Warning

This part of a documentation is still a work in progress and may not reflect publicly accessible data

PyPI dataset SQLite schema

Since Aura version 2.1, we started providing the global pypi dataset also in the SQLite database format. The following is an ER diagram of tables within the dataset:

erDiagram scans ||--o{ detections : contains detections }|--|| detection_types : has_type detections ||--o{ tags : contains tags }|--|| tag_names : has_name scans { integer id varchar package_name JSON metadata } detection_types { integer id text name } detections { integer id integer scan integer type text signature text message integer score blob extra } tag_names { integer id varchar name } tags { integer detection integer tag }

The script used to convert the JSON line dataset into SQLite format is located inside the main Aura repository under files/dataset_scripts/convert2sqlite.py. We have identified that the extra field in the detection that has a free-form depending on a specific detection occupy a large portion of the overall dataset size.
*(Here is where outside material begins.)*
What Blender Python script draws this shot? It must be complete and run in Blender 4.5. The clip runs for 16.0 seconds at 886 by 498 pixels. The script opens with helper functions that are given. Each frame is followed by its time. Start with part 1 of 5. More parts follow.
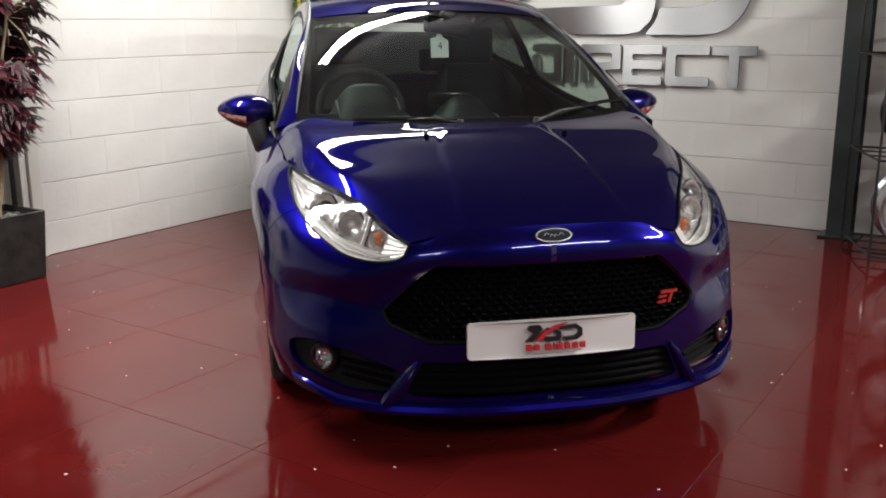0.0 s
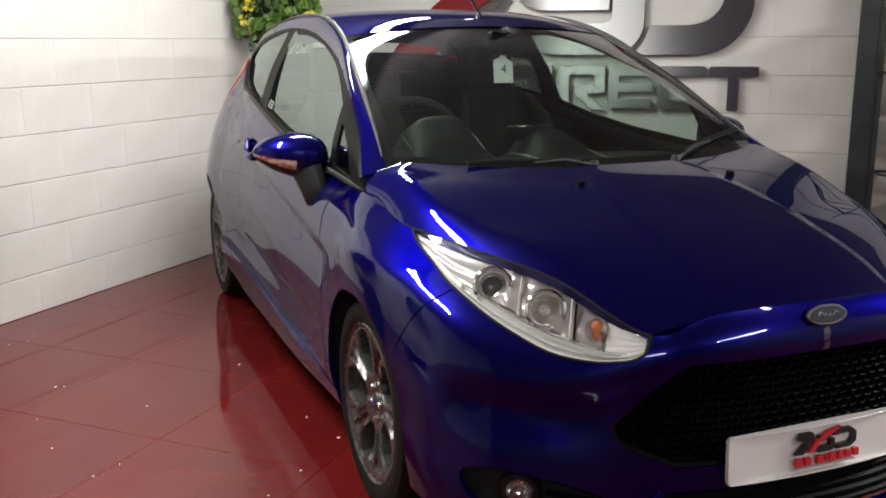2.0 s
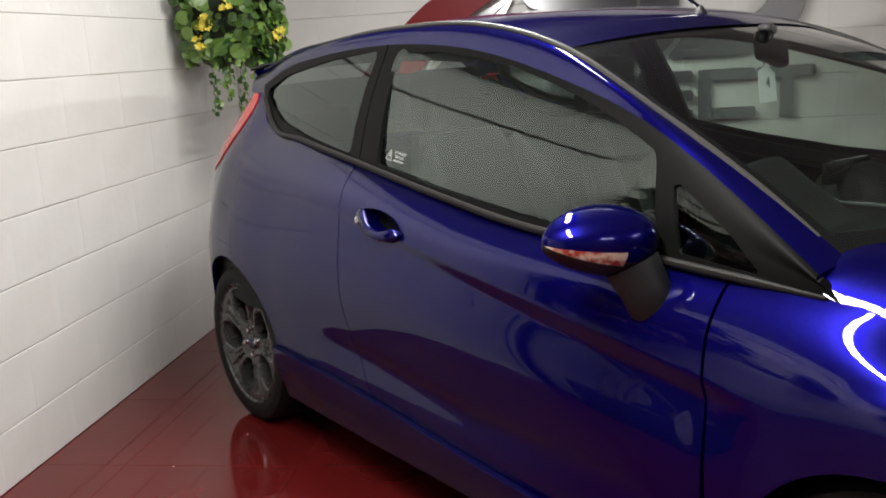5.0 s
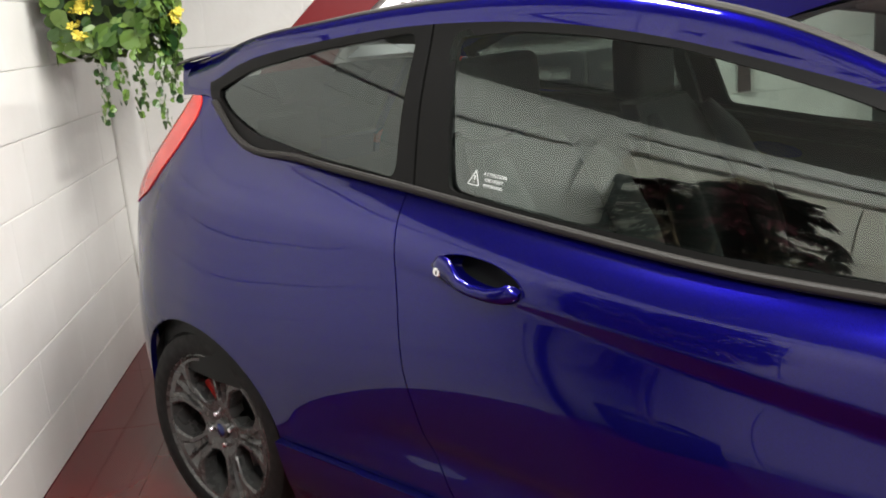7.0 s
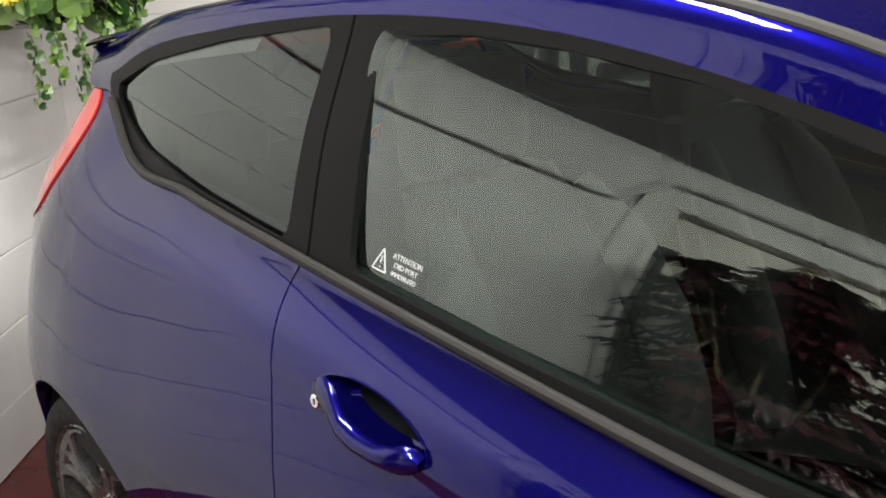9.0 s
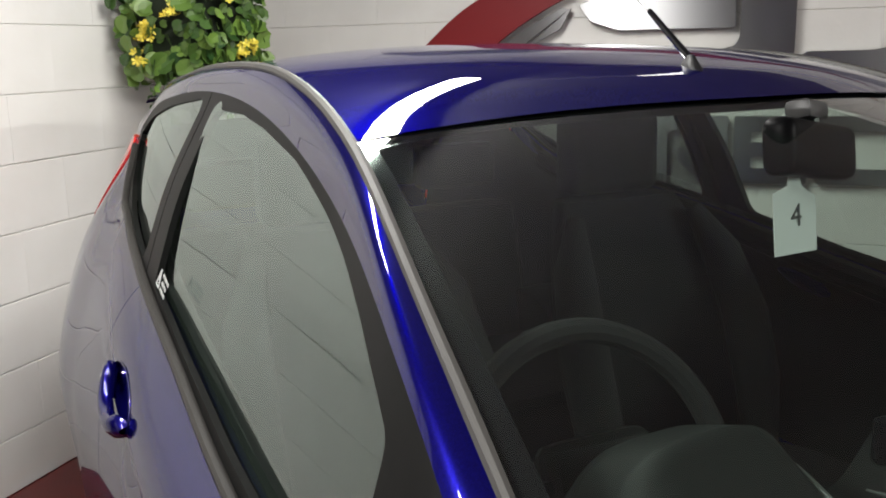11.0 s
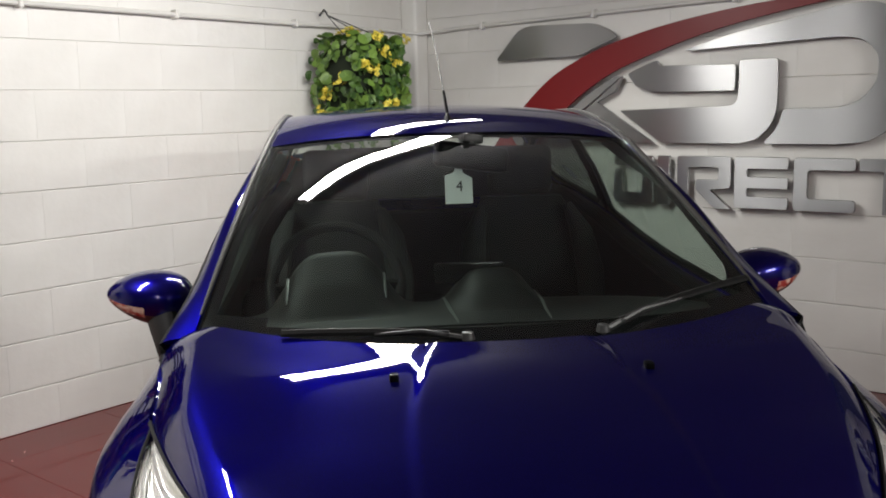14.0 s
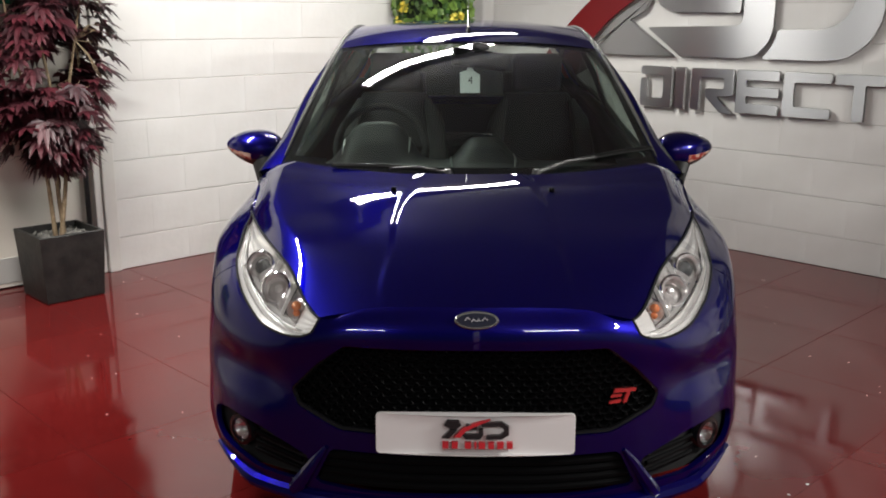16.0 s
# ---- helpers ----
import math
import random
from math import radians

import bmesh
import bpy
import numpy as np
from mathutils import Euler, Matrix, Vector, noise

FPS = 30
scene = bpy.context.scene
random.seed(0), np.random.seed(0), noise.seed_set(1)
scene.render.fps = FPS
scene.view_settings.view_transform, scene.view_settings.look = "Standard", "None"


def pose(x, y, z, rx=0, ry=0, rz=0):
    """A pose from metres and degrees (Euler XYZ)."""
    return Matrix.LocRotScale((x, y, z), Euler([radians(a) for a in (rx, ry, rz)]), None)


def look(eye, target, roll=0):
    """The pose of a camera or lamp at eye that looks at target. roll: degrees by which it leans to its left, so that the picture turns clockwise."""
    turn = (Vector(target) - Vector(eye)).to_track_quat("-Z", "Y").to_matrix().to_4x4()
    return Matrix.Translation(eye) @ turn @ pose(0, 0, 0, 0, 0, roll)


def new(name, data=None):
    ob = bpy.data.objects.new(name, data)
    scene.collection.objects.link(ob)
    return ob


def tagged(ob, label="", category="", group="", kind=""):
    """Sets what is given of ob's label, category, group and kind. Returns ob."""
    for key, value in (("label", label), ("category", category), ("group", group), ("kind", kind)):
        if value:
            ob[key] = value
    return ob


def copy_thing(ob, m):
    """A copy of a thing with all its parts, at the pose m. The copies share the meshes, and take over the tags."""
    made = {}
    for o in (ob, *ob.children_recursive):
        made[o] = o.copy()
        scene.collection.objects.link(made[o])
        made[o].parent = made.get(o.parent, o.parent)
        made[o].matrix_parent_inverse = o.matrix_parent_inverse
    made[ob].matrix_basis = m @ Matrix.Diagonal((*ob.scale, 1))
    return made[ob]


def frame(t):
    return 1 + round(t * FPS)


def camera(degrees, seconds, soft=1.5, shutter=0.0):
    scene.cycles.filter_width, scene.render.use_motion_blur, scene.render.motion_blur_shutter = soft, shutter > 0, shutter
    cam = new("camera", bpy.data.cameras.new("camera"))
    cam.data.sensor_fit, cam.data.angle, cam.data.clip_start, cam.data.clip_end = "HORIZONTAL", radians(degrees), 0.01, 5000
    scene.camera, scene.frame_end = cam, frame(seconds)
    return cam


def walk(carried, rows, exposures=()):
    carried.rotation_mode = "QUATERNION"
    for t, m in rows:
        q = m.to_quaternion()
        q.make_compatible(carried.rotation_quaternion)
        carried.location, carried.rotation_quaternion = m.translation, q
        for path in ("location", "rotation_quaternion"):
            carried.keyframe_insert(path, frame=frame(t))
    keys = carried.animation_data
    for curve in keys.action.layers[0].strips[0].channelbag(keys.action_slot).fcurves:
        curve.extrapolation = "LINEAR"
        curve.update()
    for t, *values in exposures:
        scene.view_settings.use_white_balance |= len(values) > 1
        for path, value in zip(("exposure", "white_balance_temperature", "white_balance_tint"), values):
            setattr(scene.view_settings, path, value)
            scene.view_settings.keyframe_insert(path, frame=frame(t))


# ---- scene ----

For these reason we have decided to compress the data within the extra field to reduce the sqlite database size significantly.

The data has been compressed using the following steps:

  • serialize the extra JSON (python dictionary) into a string (text)

  • compress the serialized string using zlib.compress

  • store the compressed bytes as blob in the extra column

You can easily deserialize the data to it’s original form by using zlib decompress on the bytes and then loading the string via json.loads().